A general strategy in both analytical and numerical mathematics is when a function is too complex to handle, we approximate it by simple functions. However, there is a key difference between two realms. In analytical integration, an integral is defined as a limit. So, it usually does not matter whether we approximate the integrand by functions or constant values. In numerical integration, on the other hand, we always have to settle for finite granularity, so the choice of simple functions affects the performance of approximation.

In these notes, we consider linear and quadratic approximations. Specifically, the following are three methods in ascending order of sophistication:

• Trapezoidal rule
• Simpson’s rule

These are deterministic methods for numerical integration. In contrast, Monte Carlo integration is a class of stochastic methods.

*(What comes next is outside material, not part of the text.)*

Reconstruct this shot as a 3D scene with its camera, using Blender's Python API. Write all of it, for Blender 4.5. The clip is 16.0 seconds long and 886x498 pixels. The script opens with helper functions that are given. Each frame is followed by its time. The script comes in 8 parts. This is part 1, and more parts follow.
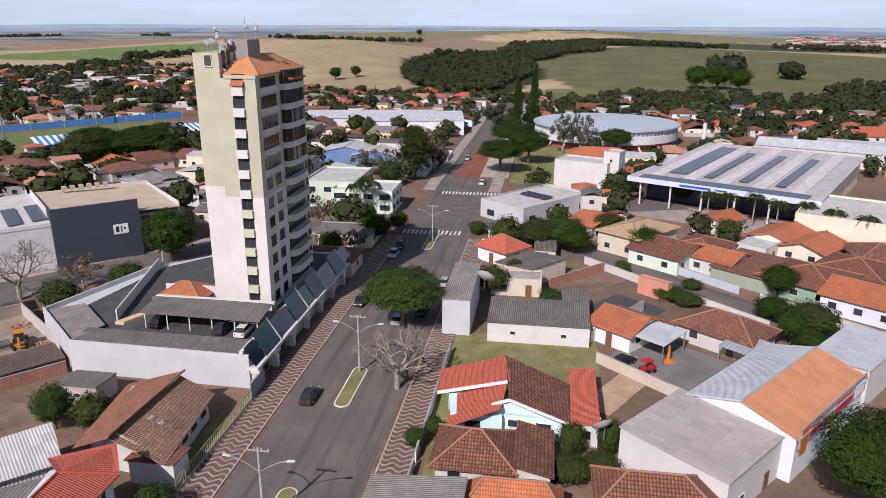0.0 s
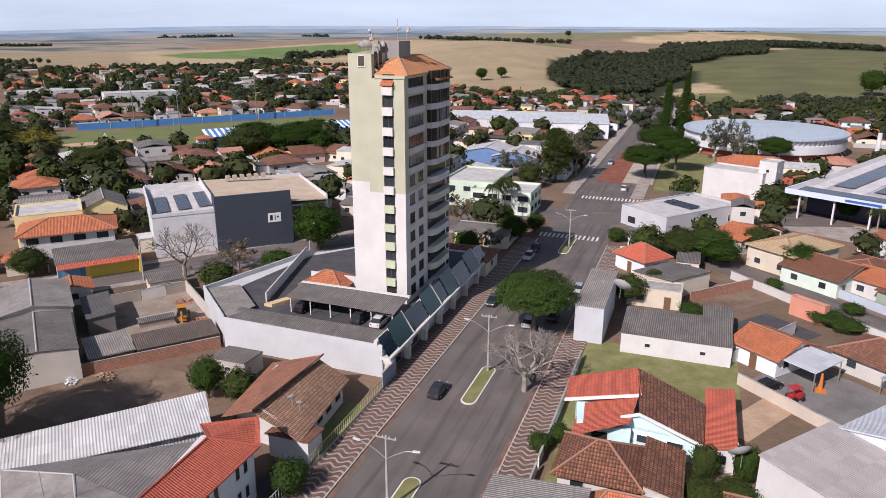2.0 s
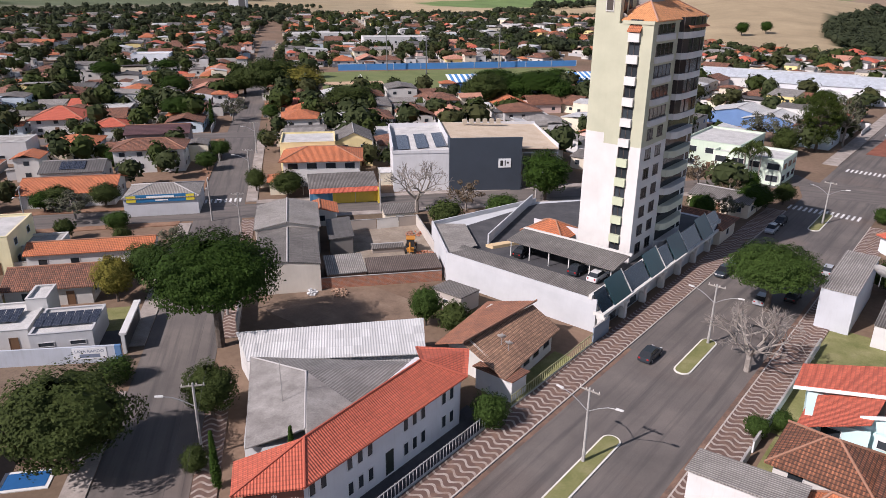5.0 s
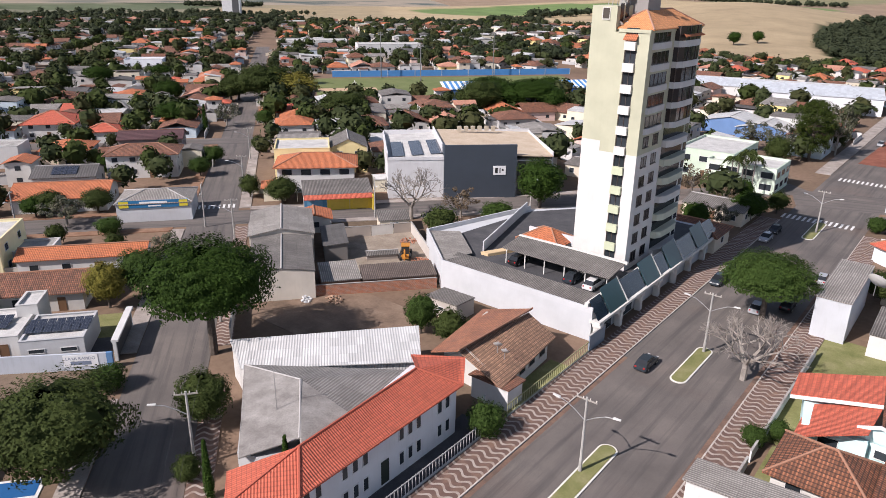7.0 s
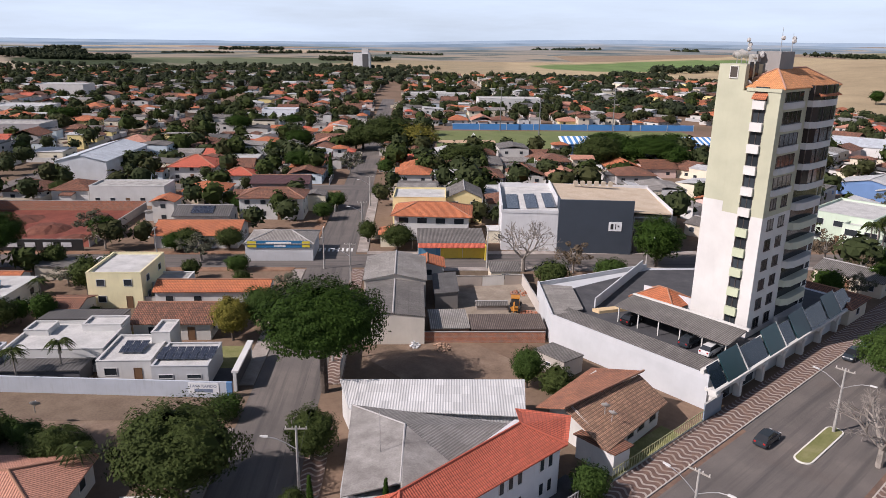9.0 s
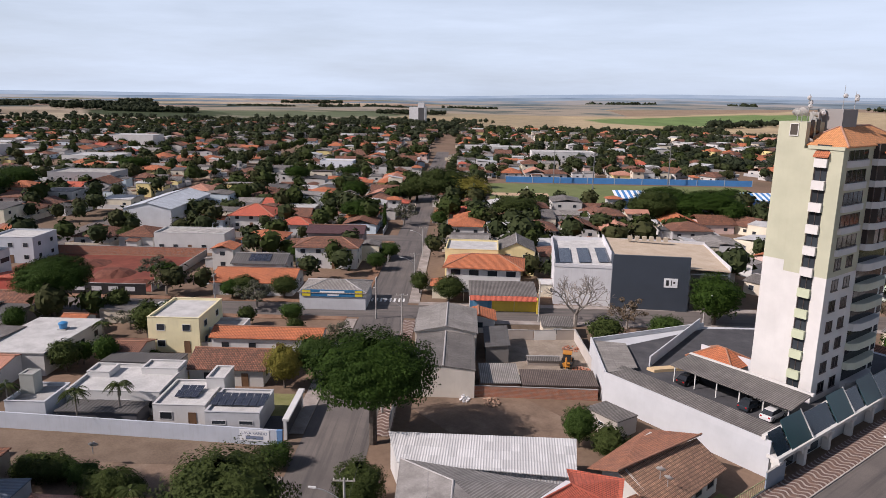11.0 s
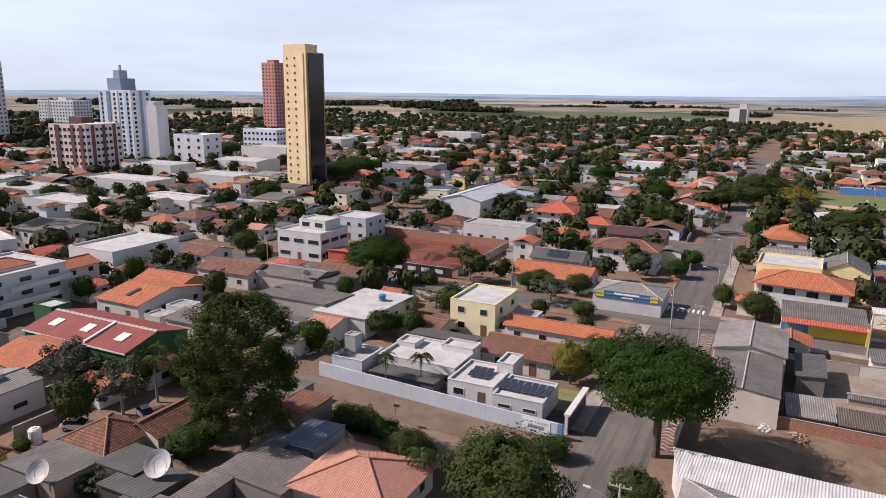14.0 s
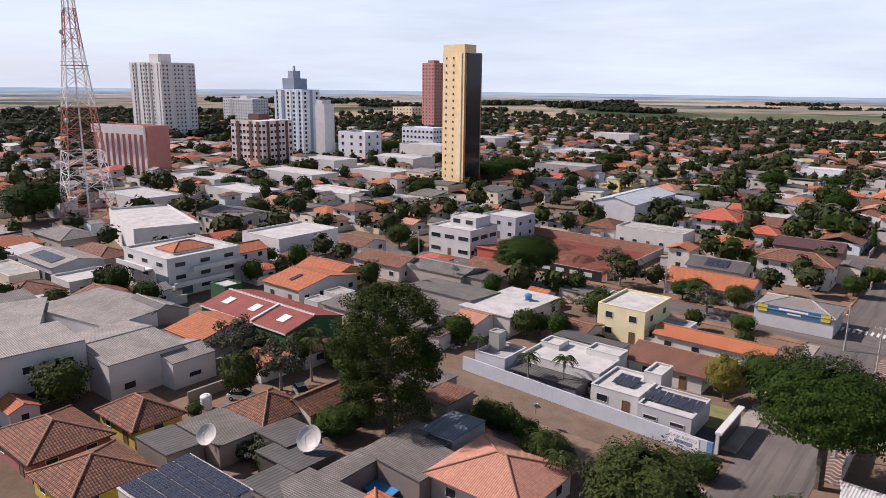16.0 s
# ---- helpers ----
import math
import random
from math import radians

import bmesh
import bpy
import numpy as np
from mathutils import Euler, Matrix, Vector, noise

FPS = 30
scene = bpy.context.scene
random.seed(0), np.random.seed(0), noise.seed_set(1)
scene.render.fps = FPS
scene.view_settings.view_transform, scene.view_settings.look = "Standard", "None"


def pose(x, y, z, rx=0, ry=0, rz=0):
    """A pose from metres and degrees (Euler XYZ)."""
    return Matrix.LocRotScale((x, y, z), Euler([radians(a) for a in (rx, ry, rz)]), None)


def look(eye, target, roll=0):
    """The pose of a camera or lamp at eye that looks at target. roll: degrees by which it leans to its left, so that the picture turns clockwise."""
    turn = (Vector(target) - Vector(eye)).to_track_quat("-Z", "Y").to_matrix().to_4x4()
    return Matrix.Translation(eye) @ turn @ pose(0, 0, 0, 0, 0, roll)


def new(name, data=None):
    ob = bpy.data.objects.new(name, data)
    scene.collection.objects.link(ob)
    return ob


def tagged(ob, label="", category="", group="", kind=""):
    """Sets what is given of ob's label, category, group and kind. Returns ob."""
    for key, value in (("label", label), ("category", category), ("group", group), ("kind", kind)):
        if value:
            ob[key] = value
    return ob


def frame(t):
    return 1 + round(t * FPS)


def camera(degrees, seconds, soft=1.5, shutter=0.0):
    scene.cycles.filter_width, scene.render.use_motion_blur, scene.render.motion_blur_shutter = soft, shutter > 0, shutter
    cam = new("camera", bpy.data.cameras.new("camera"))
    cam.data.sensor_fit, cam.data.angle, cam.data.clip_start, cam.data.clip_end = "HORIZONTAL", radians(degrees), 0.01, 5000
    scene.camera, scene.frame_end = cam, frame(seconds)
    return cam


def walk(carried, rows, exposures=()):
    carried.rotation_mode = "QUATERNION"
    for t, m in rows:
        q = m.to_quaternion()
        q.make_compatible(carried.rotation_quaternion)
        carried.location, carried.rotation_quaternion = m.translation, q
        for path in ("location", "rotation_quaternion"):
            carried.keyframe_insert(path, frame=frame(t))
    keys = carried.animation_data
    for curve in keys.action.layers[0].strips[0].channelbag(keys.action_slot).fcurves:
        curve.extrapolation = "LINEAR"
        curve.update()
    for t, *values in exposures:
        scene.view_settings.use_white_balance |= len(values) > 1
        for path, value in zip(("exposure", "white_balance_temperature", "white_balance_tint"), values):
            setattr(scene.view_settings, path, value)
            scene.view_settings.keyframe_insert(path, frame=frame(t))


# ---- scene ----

A test problem is to integrate $$f(x) = x\sin(x)+5$$ over $$[0,3\pi]$$, which can be analytically computed using integration by parts. \begin{align} \int_0^{3\pi} x\sin(x)+5 dx &= \int_0^{3\pi} x\sin(x) dx + \int_0^{3\pi} 5 dx\\ &= \left( -x\cos(x)\Bigr\rvert_0^{3\pi} + \int_0^{3\pi}\cos(x)dx \right) + 15\pi\\ &= 18\pi\\ &\approx 56.5486677646 \end{align}

f <- function(x) x*sin(x)+5
integrate(f, 0, 3*pi) # R built-in function
## 56.54867 with absolute error < 8e-12

# Trapezoidal rule

Given a finite set of subintervals, the trapezoidal rule approximates the area under $$y=f(x)$$ by the finite sum of trapezoid areas, which are easy to compute. For example, using $$n=6$$ subintervals,

curve(x*sin(x)+5, xaxt="n", lwd=1.5, from=-.5, to=9.9, ylab="y")
abline(h=0)
title("Illustration of the trapezoidal rule")
x <- seq(0, 3*pi, .5*pi)
# How can we generate these expressions using a loop?
letters <- c(expression(x[0]==0), expression(x[1]), expression(x[2]),
expression(x[3]), expression(x[4]), expression(x[5]),
expression(x[6]==3*pi))
axis(1, at=x, labels=letters)
from_x <- c(0, .5*pi, pi, 1.5*pi, 2*pi, 2.5*pi, 3*pi)
from_y <- rep(0,7)
to_x <- from_x
to_y <- sapply(from_x, function(x) x*sin(x)+5)
segments(from_x, from_y, to_x, to_y, lty=3)

from_x <- from_x[-length(from_x)]
from_y <- to_y[-length(to_y)]
to_x <- to_x[-1]
to_y <- to_y[-1]
segments(from_x, from_y, to_x, to_y, lty=3)

and using $$n=12$$ subintervals,

curve(x*sin(x)+5, xaxt="n", lwd=1.5, from=-.5, to=9.9, ylab="y")
abline(h=0)
title("Illustration of the trapezoidal rule")
x <- seq(0, 3*pi, length.out=13)
# How can we generate these expressions using a loop?
letters <- c(expression(x[0]==0), expression(x[1]), expression(x[2]),
expression(x[3]), expression(x[4]), expression(x[5]),
expression(x[6]), expression(x[7]), expression(x[8]),
expression(x[9]), expression(x[10]), expression(x[11]),
expression(x[12]==3*pi))
axis(1, at=x, labels=letters)
from_x <- seq(0, 3*pi, length.out=13)
from_y <- rep(0,13)
to_x <- from_x
to_y <- sapply(from_x, function(x) x*sin(x)+5)
segments(from_x, from_y, to_x, to_y, lty=3)

from_x <- from_x[-length(from_x)]
from_y <- to_y[-length(to_y)]
to_x <- to_x[-1]
to_y <- to_y[-1]
segments(from_x, from_y, to_x, to_y, lty=3)